### Problem requirements
Transcribe all of the data exactly. Omit the pictures.

### Given material
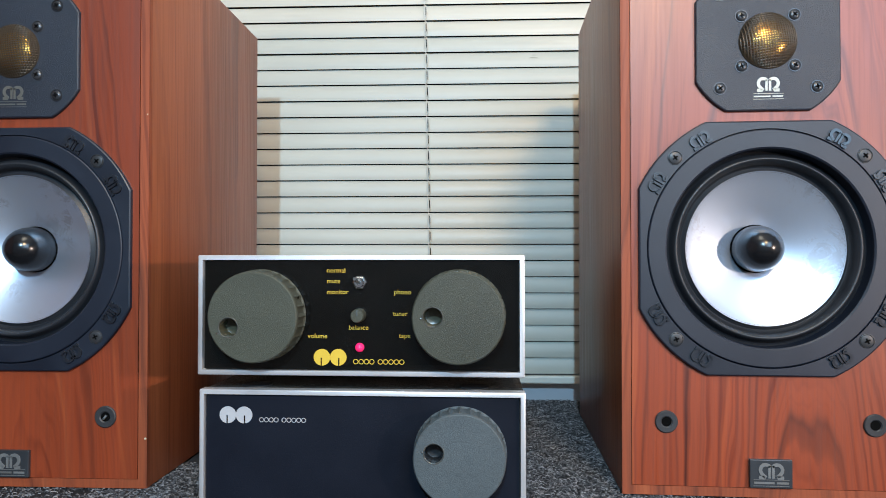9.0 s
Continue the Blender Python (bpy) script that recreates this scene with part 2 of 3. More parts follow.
def carpet_pile():
    m, nt, b = shader("carpet_fibre", 0.9, 0, (0.06, 0.06, 0.065), 0, 0.2)
    geo = nt.nodes.new("ShaderNodeNewGeometry")
    c = ramp(nt, geo.outputs["Random Per Island"], [(0.0, (0.026, 0.027, 0.031)), (0.6, (0.088, 0.089, 0.095)), (1.0, (0.27, 0.27, 0.28))])
    nt.links.new(c, b.inputs["Base Color"])
    return m


SLAT = slat_paint()
CONE = cone_metal()
PILE = carpet_pile()
CARPET = plain("carpet_backing", (0.030, 0.031, 0.034), 0.95, 0, 700, 0.002, 1.0, 0.35, spec=0.1)
LED, led_nt, led_b = shader("red_led", 0.25, 0, (0.9, 0.03, 0.15))
led_b.inputs["Emission Color"].default_value = (1.0, 0.02, 0.16, 1)
led_b.inputs["Emission Strength"].default_value = 0.34
LAMP_GLASS, lamp_nt, lamp_b = shader("window_dark_glass", 0.05, 0, (0.01, 0.011, 0.013))


# ---------- mesh helpers ----------
def part(name, bm, material, parent=None, label="", smooth=None):
    me = bpy.data.meshes.new(name)
    bmesh.ops.recalc_face_normals(bm, faces=bm.faces)
    if smooth is not None:
        lim = radians(smooth)
        for f in bm.faces:
            f.smooth = True
        for e in bm.edges:
            e.smooth = len(e.link_faces) == 2 and e.calc_face_angle(0) < lim
    bm.to_mesh(me)
    bm.free()
    me.materials.append(material)
    ob = new(name, me)
    if parent:
        ob.parent = parent
    if label:
        tagged(ob, label)
    return ob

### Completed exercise
9.0 s
Continue the Blender Python (bpy) script that recreates this scene with part 2 of 3. More parts follow.
def carpet_pile():
    m, nt, b = shader("carpet_fibre", 0.9, 0, (0.06, 0.06, 0.065), 0, 0.2)
    geo = nt.nodes.new("ShaderNodeNewGeometry")
    c = ramp(nt, geo.outputs["Random Per Island"], [(0.0, (0.026, 0.027, 0.031)), (0.6, (0.088, 0.089, 0.095)), (1.0, (0.27, 0.27, 0.28))])
    nt.links.new(c, b.inputs["Base Color"])
    return m


SLAT = slat_paint()
CONE = cone_metal()
PILE = carpet_pile()
CARPET = plain("carpet_backing", (0.030, 0.031, 0.034), 0.95, 0, 700, 0.002, 1.0, 0.35, spec=0.1)
LED, led_nt, led_b = shader("red_led", 0.25, 0, (0.9, 0.03, 0.15))
led_b.inputs["Emission Color"].default_value = (1.0, 0.02, 0.16, 1)
led_b.inputs["Emission Strength"].default_value = 0.34
LAMP_GLASS, lamp_nt, lamp_b = shader("window_dark_glass", 0.05, 0, (0.01, 0.011, 0.013))


# ---------- mesh helpers ----------
def part(name, bm, material, parent=None, label="", smooth=None):
    me = bpy.data.meshes.new(name)
    bmesh.ops.recalc_face_normals(bm, faces=bm.faces)
    if smooth is not None:
        lim = radians(smooth)
        for f in bm.faces:
            f.smooth = True
        for e in bm.edges:
            e.smooth = len(e.link_faces) == 2 and e.calc_face_angle(0) < lim
    bm.to_mesh(me)
    bm.free()
    me.materials.append(material)
    ob = new(name, me)
    if parent:
        ob.parent = parent
    if label:
        tagged(ob, label)
    return ob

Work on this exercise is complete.